What kind of hockey mom is Sarah Palin?
Maybe pit bulls should be kept away from the rink
BY Dave Bidini
Photograph by Rick Harris
Baseball, certainly. Football, absolutely. Basketball, possibly. But never in the history of American politics has the game of hockey been its sporting flashpoint. At least not until a few weeks ago, when a northern hockey mom, Sarah Palin, goosed the Republican convention to life. On the floor of the Xcel Energy Center in Minnesota—home of perennial playoff bridesmaids of the NHL, the Minnesota Wild, no less—party wonks waved blue and white HOCKEY MOM signs and thrust small novelty hockey sticks at the camera lens. And in the gallery overlooking the stage, Levi Johnston, the 17-year-old Alaskan bruiser and boyfriend of the hockey mom’s pregnant teenage daughter, held up the players’ side, embedding the Palin family circus with the frozen lore of early morning dressing rooms fat with the stink of sweat and ammonia. One surmised that if she could survive the world of puck bruises and bad arena coffee, Palin could surely survive Washington.
In her acceptance speech, Palin talked a lot about being a hockey mom, but, in the end, she was undone by her own kind of hockeymommishness. The mere evocation of the game was probably enough to win acceptance from those who know and play the sport. It’s long been accepted in Canada that hockey players are among the world’s toughest, most relentless athletes, a pedigree that would serve anyone well in the cutthroat game of American federal politics. Just knowing that Sarah was tough enough to run with the helmeted Alaskans—or that her daughter was tough enough to stay in a relationship with a hockey bruiser, or that the bruiser himself was tough enough to choose to feed himself into the spirit-chewing political machine—was plenty of evidence upon which Americans could measure her strength or resilience.

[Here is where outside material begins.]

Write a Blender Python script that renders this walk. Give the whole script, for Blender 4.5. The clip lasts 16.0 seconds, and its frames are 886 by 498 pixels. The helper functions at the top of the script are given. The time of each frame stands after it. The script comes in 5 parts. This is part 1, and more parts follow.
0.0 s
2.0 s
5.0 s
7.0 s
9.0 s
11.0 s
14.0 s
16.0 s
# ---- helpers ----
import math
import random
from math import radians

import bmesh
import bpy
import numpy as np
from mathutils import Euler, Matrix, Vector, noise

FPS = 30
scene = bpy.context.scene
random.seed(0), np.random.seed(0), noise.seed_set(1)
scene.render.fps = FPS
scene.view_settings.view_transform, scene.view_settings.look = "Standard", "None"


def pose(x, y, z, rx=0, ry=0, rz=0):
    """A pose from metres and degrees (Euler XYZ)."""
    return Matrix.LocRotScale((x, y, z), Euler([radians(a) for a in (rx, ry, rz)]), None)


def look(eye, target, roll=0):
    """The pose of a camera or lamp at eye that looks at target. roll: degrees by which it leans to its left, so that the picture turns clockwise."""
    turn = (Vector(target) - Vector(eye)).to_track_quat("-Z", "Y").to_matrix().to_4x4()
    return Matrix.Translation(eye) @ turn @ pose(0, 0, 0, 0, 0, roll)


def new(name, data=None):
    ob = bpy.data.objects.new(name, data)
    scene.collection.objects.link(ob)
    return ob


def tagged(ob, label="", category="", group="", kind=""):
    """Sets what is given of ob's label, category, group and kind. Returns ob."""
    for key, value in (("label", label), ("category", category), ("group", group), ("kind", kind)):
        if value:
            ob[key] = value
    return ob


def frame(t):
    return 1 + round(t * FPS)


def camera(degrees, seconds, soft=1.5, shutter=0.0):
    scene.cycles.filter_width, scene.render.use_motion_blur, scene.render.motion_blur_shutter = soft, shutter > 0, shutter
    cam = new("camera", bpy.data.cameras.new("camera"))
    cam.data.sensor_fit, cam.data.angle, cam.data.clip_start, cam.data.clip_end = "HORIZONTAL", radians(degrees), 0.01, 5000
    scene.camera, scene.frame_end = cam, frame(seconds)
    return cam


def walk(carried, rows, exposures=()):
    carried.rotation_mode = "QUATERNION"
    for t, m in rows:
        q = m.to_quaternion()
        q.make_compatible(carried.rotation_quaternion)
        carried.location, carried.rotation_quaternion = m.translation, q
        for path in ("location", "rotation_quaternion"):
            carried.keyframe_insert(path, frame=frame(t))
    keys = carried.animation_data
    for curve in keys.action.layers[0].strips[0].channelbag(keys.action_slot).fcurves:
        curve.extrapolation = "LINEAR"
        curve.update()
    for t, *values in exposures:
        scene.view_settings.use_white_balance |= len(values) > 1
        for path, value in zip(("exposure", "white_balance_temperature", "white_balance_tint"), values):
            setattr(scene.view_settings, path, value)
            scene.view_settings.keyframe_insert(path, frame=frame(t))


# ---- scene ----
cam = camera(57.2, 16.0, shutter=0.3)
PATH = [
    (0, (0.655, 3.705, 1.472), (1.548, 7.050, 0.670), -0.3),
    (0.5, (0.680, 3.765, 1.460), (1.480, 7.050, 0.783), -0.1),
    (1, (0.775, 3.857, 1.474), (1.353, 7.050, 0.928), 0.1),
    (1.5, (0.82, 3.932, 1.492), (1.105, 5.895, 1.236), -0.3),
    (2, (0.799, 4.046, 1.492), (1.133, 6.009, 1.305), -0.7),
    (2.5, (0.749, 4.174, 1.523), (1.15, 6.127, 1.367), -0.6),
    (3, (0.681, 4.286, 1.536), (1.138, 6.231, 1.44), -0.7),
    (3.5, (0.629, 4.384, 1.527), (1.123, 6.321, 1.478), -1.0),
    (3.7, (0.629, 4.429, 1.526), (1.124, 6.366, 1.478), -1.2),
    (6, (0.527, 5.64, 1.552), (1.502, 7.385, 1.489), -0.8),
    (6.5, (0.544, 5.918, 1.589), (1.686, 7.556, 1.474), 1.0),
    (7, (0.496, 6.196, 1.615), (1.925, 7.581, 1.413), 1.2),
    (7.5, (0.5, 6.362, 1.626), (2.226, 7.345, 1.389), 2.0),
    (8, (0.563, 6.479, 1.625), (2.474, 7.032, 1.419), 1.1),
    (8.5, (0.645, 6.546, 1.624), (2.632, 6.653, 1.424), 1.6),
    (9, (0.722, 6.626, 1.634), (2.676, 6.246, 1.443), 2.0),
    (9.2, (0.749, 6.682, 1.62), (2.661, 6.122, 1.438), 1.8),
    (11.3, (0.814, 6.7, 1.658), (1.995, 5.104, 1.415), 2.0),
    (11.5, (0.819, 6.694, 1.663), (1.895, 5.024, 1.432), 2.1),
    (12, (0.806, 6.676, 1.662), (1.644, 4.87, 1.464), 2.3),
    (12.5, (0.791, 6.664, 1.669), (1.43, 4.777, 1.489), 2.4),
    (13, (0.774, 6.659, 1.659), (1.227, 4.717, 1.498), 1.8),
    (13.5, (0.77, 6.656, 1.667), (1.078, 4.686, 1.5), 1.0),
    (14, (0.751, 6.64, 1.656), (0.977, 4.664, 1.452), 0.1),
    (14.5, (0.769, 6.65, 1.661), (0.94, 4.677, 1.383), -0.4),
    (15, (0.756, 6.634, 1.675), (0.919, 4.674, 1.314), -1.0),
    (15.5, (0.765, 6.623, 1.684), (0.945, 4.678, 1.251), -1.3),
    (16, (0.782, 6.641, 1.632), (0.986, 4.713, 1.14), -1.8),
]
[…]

But since hockey is a far more complicated game that many dilletantes would give credit, Palin’s comparison between being a hockey mom and a pit bull was one brush stroke too many, an extra, glove-drunk gesture to a hockey community that knows better. This is not to say that much of the northern U.S., Canada and the NHL isn’t atwitter at seeing mention of their game imbued in every American op-ed column, but the very passion that produces such a fine game can also be its downfall. As my wife—not so much a hockey mom as a hockey player—said after hearing Palin’s “pit bull” comment: “It’s those pit bulls that we’re trying to keep away from the rink.”
Alas, the history of the game at a minor-league level is strewn with bad-attitude hockey moms and dads whose pit-bullishness embodies only the throat-locking part of the canine’s character, and none of its bright-eyed companionship. You don’t have to look too far from the Xcel Energy Center to find examples of hockey parents gone awry, whose coach-choking and ref-baiting gives the game a bad name. Of course, a great number of hockey moms are important to the grassroots game in their organizational efforts, working within their hockey communities to keep teams, arenas, and youth forces together to play the game they love. But judging by Palin’s (and her party’s) mocking of community organizers, it’s clear that this hockey mom is all throat-lock and no bake sale. An atypical hockey everywoman she is not.
Were Palin a player herself, one might be more encouraged with her potential as a worthy leader. One of the problems with lipsticked pit bull hockey moms and their famous rage and intensity is the fact that too many of them are only hockey moms, and never hockey players. You never hear the term “hockey dad,” because most hockey dads are hockey players. It’s only now in Canada that women are realizing en masse that moms who play hockey experience a kind of liberation that moms who only watch from the stands and scream at the refs do not. As participation in women’s hockey in Canada goes through the roof, the term “hockey mom” has become ever more dinosauric, exposing the sexism inherent in the old term.
On a minor hockey league level, Hockey Canada, the nation’s governing body, has tried to drum the pit bull from the recreational game. They’ve worked to extricate the machismo from the community, enforcing more severe penalties for badly behaved parents as well as badly behaved players. And on most international or select teams, players and coaches who can score or skate well are chosen above those whose only strength is brawn or the ability to instill fear in the opponent.
In this sense, Mrs. Palin is yesterday’s hockey mom despite her apparent progessiveness in supporting a game that is still largely unpopular in the United States.